* **Request**
Leave out the pictures and copy everything else below exactly.

* **Material**
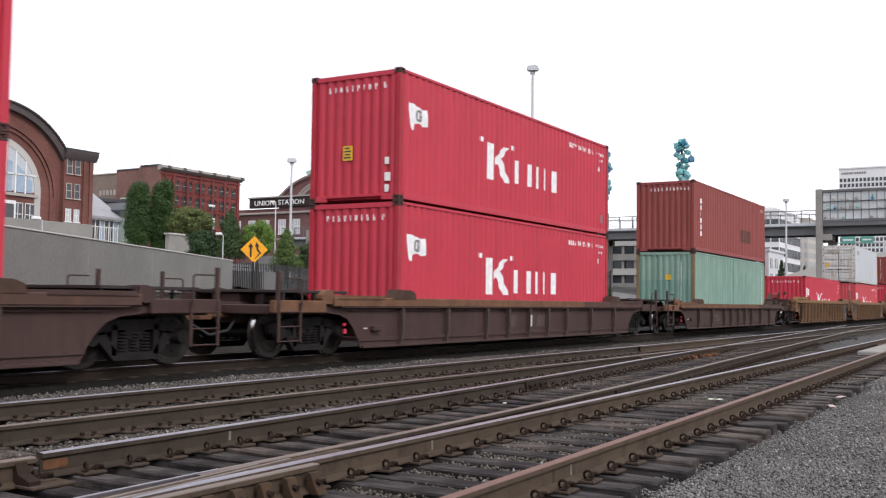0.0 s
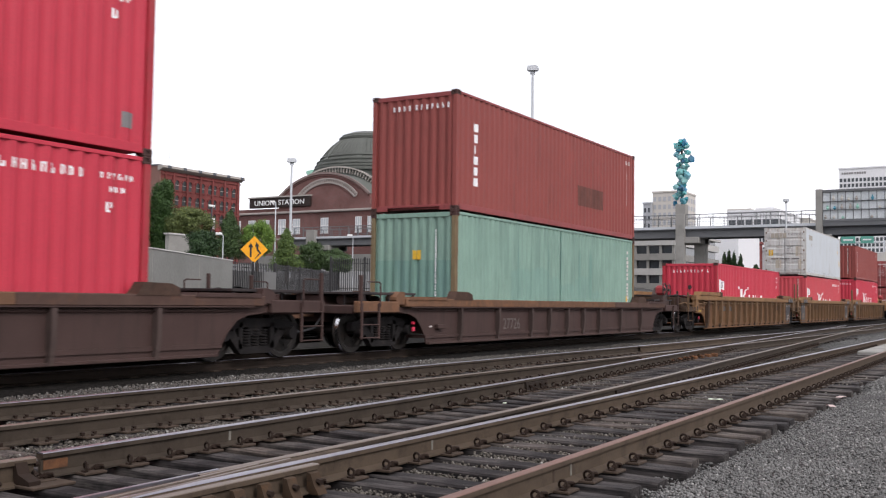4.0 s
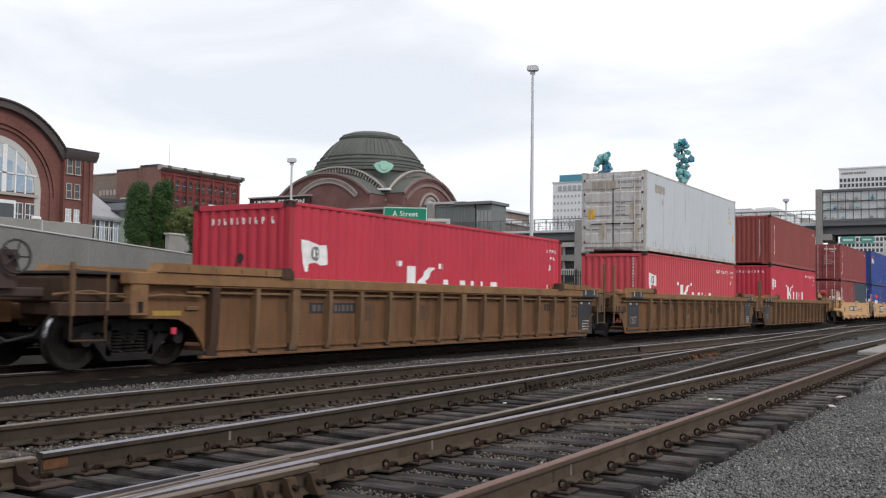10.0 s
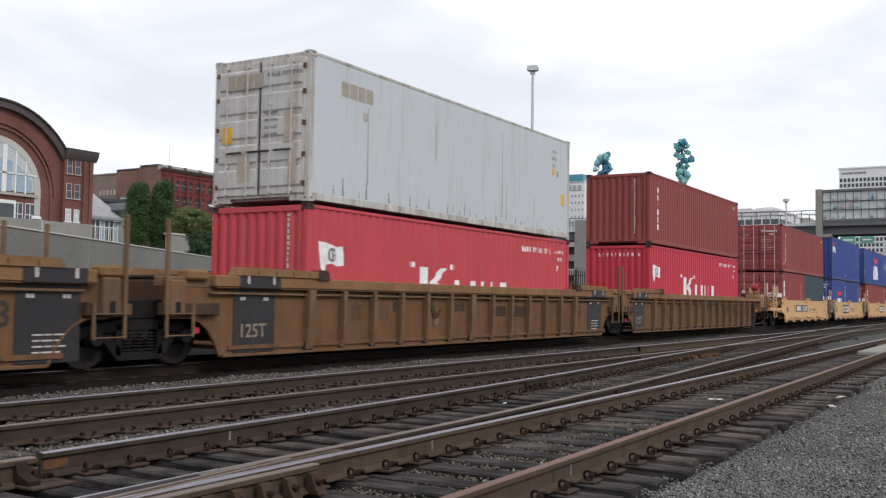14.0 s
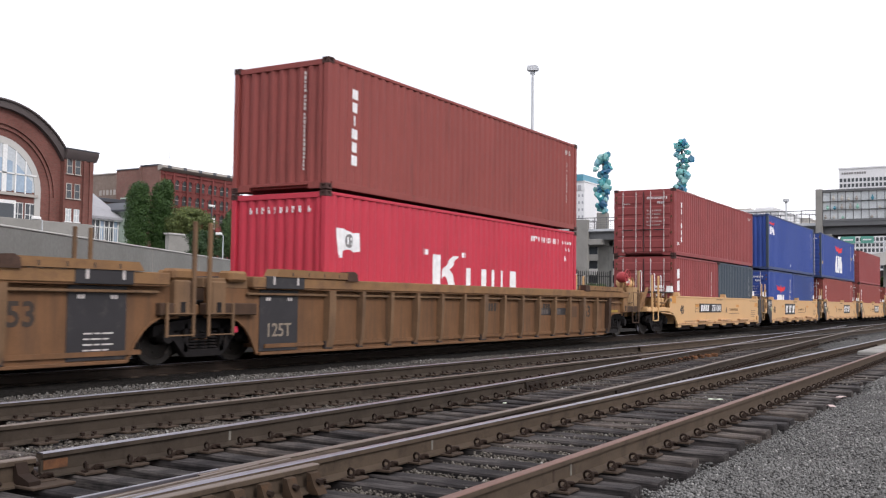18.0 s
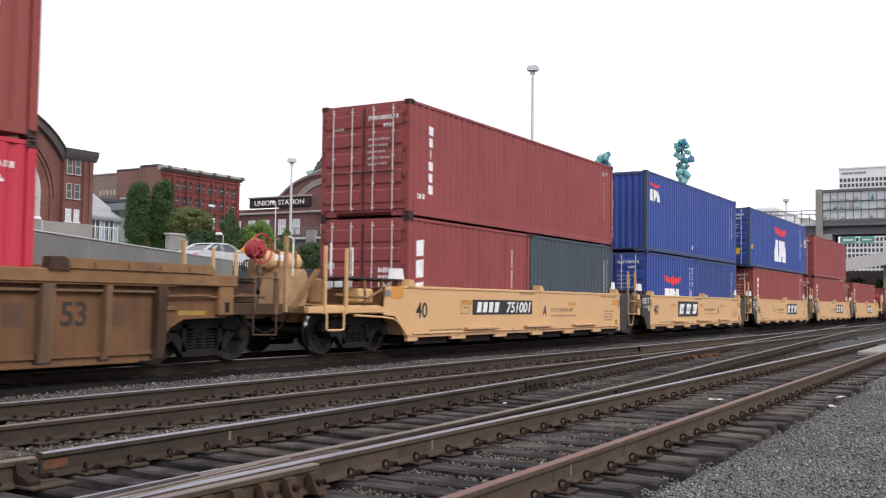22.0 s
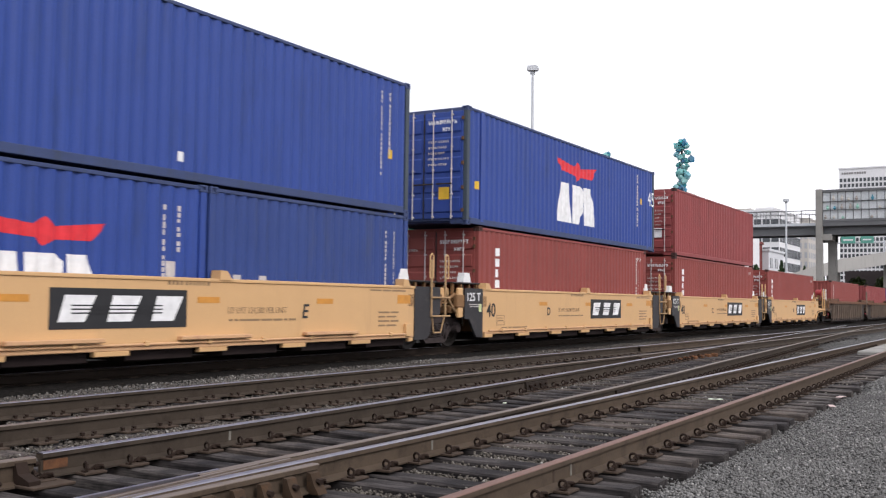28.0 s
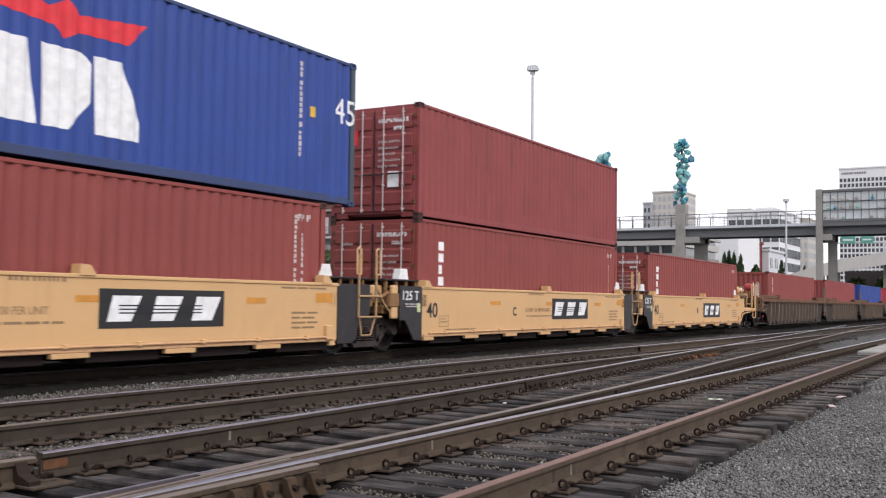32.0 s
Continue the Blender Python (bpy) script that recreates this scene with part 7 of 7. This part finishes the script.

* **Reply**
0.0 s
4.0 s
10.0 s
14.0 s
18.0 s
22.0 s
28.0 s
32.0 s
Continue the Blender Python (bpy) script that recreates this scene with part 7 of 7. This part finishes the script.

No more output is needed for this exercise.